Dans le temps même où ces premiers essais avaient lieu chez nos voisins d’outre-Manche, des travaux analogues s’exécutaient dans un pays plus lointain, sur l’autre rivage de l’Atlantique. Après s’être mis à l’œuvre avec la hardiesse et l’âpreté propres à leur caractère, les Américains du Nord avancèrent dans la voie de ces réalisations beaucoup plus vite que les Anglais. Des entreprises antérieures avaient déjà montré quelle importance ils attachaient à doter promptement leur pays de voies de communication. Nulle part il est vrai on n’en avait un égal besoin. Sur un territoire qui dès cette époque dépassait en étendue la moitié de l’Europe, il n’était possible de rendre réguliers entre les divers états de l’Union des rapports soit politiques, soit commerciaux, qu’en créant des routes nombreuses. Quand on songe qu’il fallait aller du fleuve Saint-Laurent au golfe du Mexique, des bords de l’Océan jusqu’aux grands fleuves de l’ouest, à travers la chaîne des Alleghanys, l’œuvre à accomplir semblait devoir exiger les efforts de plusieurs générations d’hommes ; mais les Américains du Nord répugnent trop essentiellement aux angoisses de l’attente pour se résigner à de longs délais. En toutes circonstances ils tiennent à exécuter tout de suite leurs projets, afin de pouvoir profiter eux-mêmes du fruit de leurs travaux. Grâce à ces tendances particulières à leur race, on les vit parvenir en peu d’années à des résultats qui tiennent du prodige. Non-seulement ils ouvrirent à la circulation les vastes plaines situées de l’un et de l’autre côté des Alleghanys, et qui ne leur présentaient que fort peu d’obstacles, mais ils escaladèrent en plus d’un endroit les montagnes centrales, et ils élevèrent tantôt les eaux d’un canal, tantôt les rails d’une route ferrée jusqu’à plus de 700 mètres de hauteur. Ce pays, nouvellement ouvert à l’exploitation d’un peuple civilisé, n’avait pas, il faut le dire, comme l’Europe, à lutter contre les entraves inhérentes à l’existence d’anciens intérêts. La propriété territoriale, éparpillée dans des solitudes sans bornes, appelait de tous ses vœux l’établissement de voies de communication qui devaient la rattacher au mouvement social. Si l’on excepte les environs de quelques villes de l’est, on aurait vainement cherché là ce qu’on appelle en Europe des propriétés d’agrément. Les propriétaires et les entrepreneurs des travaux de grande voirie devaient donc aisément s’entendre.

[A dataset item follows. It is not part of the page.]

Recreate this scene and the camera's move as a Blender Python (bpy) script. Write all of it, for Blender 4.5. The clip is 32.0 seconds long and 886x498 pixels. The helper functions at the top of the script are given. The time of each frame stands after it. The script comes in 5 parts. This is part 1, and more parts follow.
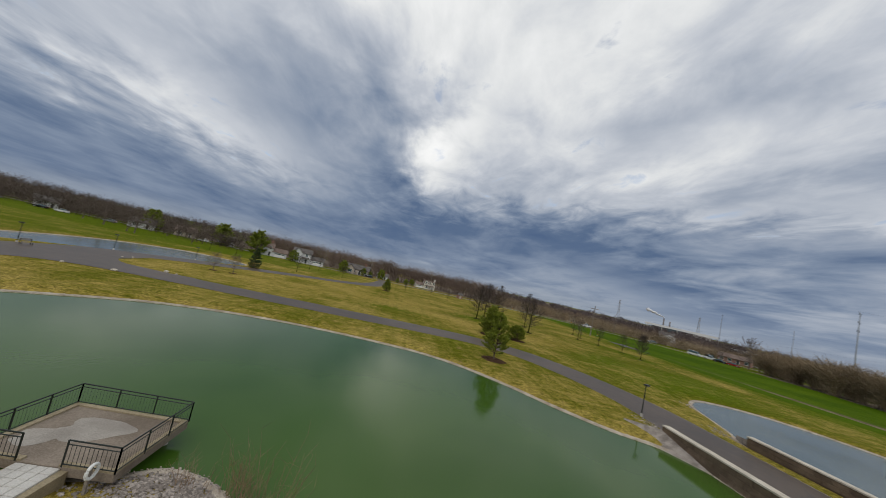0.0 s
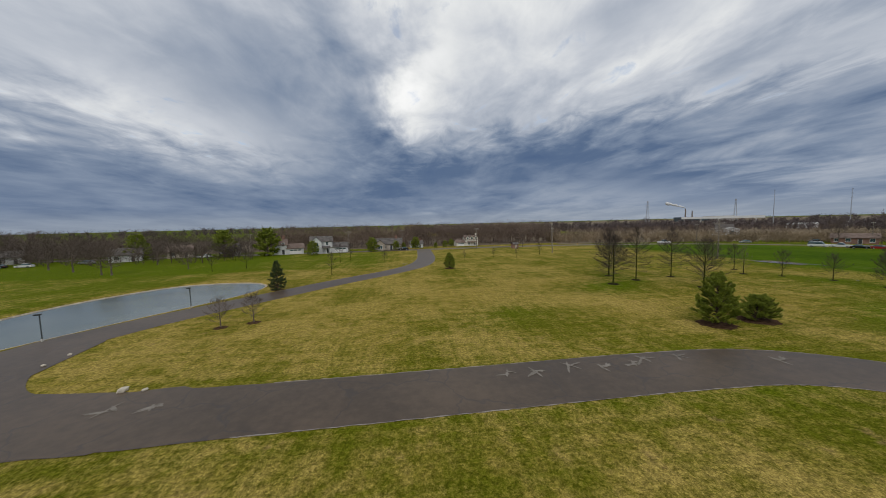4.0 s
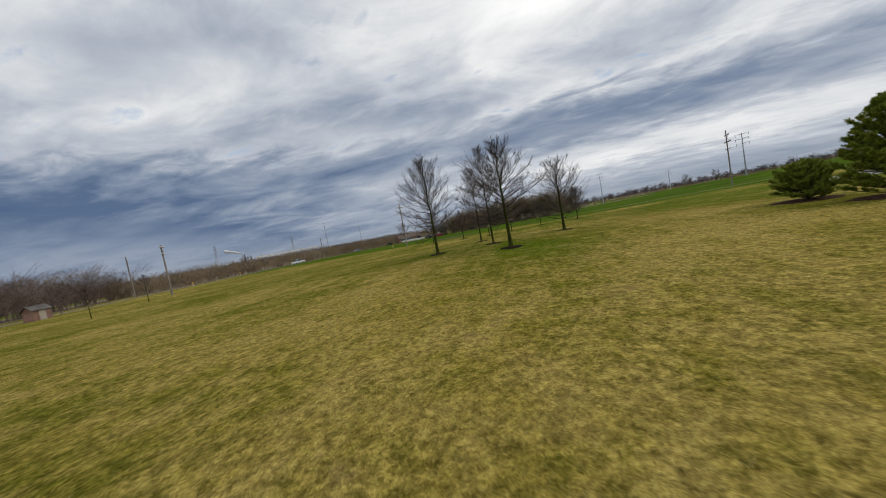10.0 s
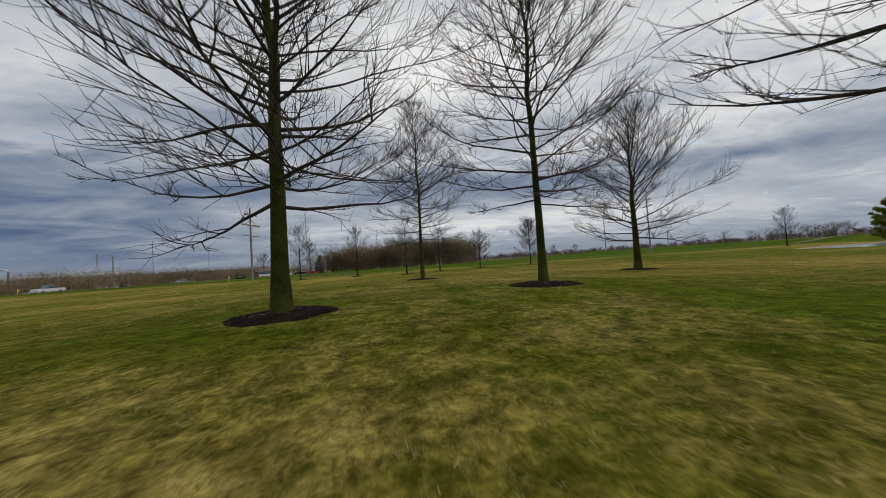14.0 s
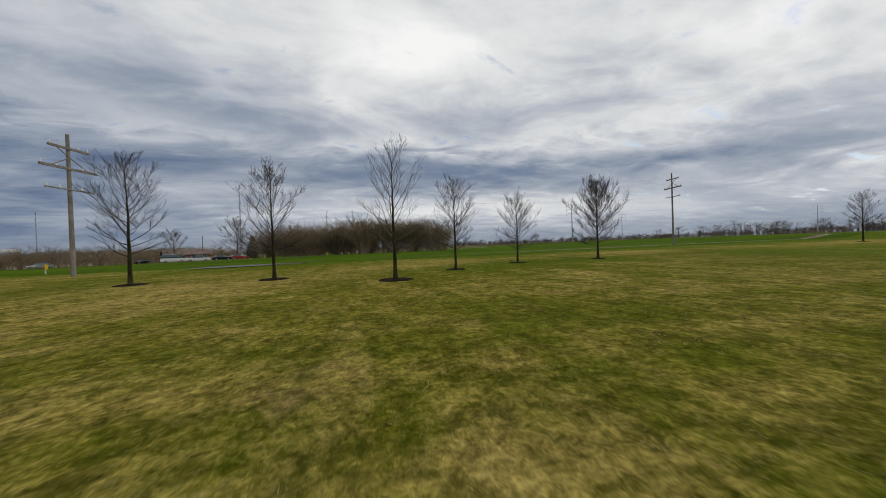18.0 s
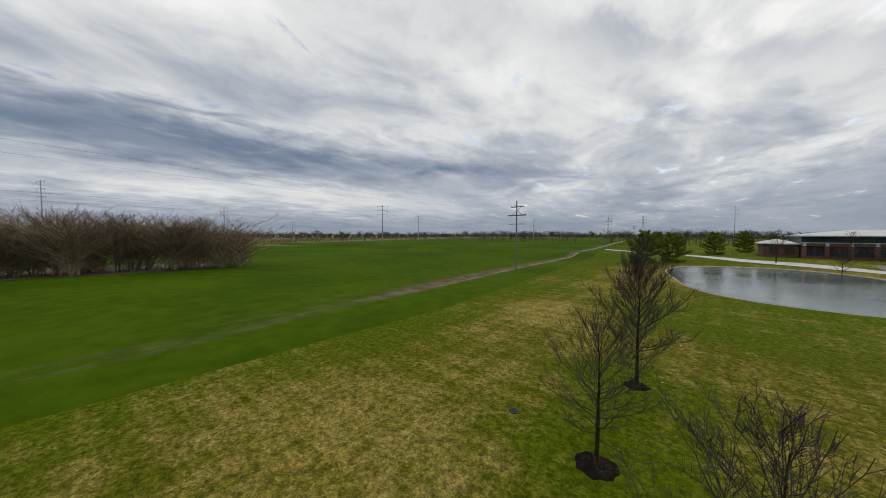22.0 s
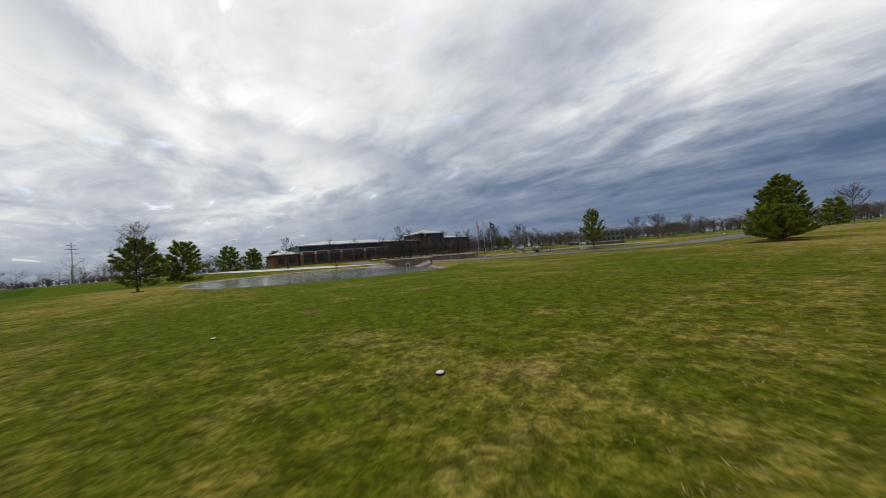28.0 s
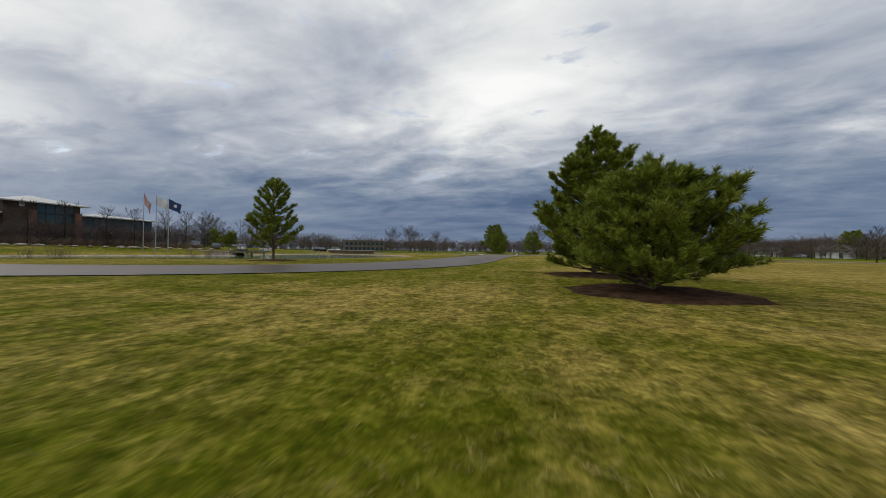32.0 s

Le réseau des routes auxquelles les Américains avaient d’abord songé pour unir entre elles leurs diverses provinces était loin d’être achevé quand les canaux, et un peu plus tard les chemins de fer, vinrent attirer la préférence du public et des capitaux. Les États-Unis n’ont pas eu le temps de montrer sur ce point tout ce dont ils étaient capables ; on a pu juger seulement qu’ils se contentaient, pour y établir des voitures publiques, de voies extrêmement défectueuses, peu soucieux du péril, pourvu qu’ils eussent la chance d’arriver[1]. Les premiers canaux furent de même construits à la hâte. Le plus monumental de tous, celui qui joint le lac Érié à l’Océan, qui coûta plus de 45

  1. Le même esprit se manifeste dans l’établissement de la navigation à vapeur. On sait combien de désastres a entraînés, mais sans la décourager jamais, la témérité systématique des Américains.